The New York Times, everywhere recognized as the leading administration journal of New York city, and one of its principal organs in the United States, informs the country, on the morning of the day in which Gen. Meade achieved his great victory over Lee, how the affair came about. It says:
"Our correspondence from Gen. Meade's headquarters, yesterday, announced the fact that communication with Washington, by railroad and telegraph, had been cut off! Singular to say, the country did not regard the situation of General Meade at all critical on that account. On the contrary, there was a disposition to consider it one of the happy accidents of his life. If General Meade shall succeed in the great battle he has in hand, the present generation of patriots to their dying day will believe it was because he had his ‘communication with Washington cut off.’"
This is a very significant admission, and from a source which gives weight to the assertion. The country has for a long time been painfully aware that the interference of the president and his cabinet with the operations of the army, has been invariably productive of the most mischievous results, so much so that it has passed into a proverb that the army of the Potomac could achieve no success because of its proximity to the capital, and the control which lawyers and politicians exercised over its movements. The country may thank the ability and skill of Gen. Meade, and his corps and division commanders, and the courage and endurance of the army, for our recent signal victory, and not the schemers at Washington.
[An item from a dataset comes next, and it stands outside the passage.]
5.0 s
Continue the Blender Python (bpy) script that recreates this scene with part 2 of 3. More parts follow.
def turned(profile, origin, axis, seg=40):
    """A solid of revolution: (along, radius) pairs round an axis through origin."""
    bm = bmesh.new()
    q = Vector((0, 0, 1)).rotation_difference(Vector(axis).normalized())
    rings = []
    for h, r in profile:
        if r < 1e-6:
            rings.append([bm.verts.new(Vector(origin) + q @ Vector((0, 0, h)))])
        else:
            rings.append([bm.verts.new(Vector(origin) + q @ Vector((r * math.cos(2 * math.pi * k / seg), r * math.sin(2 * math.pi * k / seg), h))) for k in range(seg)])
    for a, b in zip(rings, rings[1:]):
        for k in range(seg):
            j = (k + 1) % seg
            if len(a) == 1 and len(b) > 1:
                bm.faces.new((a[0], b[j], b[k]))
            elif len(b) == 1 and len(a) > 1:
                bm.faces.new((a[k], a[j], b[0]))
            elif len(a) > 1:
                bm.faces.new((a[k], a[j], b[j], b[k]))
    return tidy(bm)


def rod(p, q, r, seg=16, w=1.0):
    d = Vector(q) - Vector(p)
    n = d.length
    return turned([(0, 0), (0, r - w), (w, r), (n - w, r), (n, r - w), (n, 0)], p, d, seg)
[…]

It now remains to be seen whether the effects of this victory are to be dissipated, as all previous ones have been, by the stupidity, or, what is worse, the political recklessness of those who now control the destinies of the nation. The people will demand that some tangible good shall ensue from our success, which shall be made conducive to the interests of the people and of the country, and not to forward the machinations of partisan senatorial and cabinet schemers. Our army has been successful in its military operations, let our statesmen secure the best possible political advantages from what it has accomplished. Let the victories at Gettysburg, Tullahoma and Vicksburg be steps toward the restoration of peace and the Union, and not distorted into rendering aid and strength to the pernicious designs of unscrupulous politicians.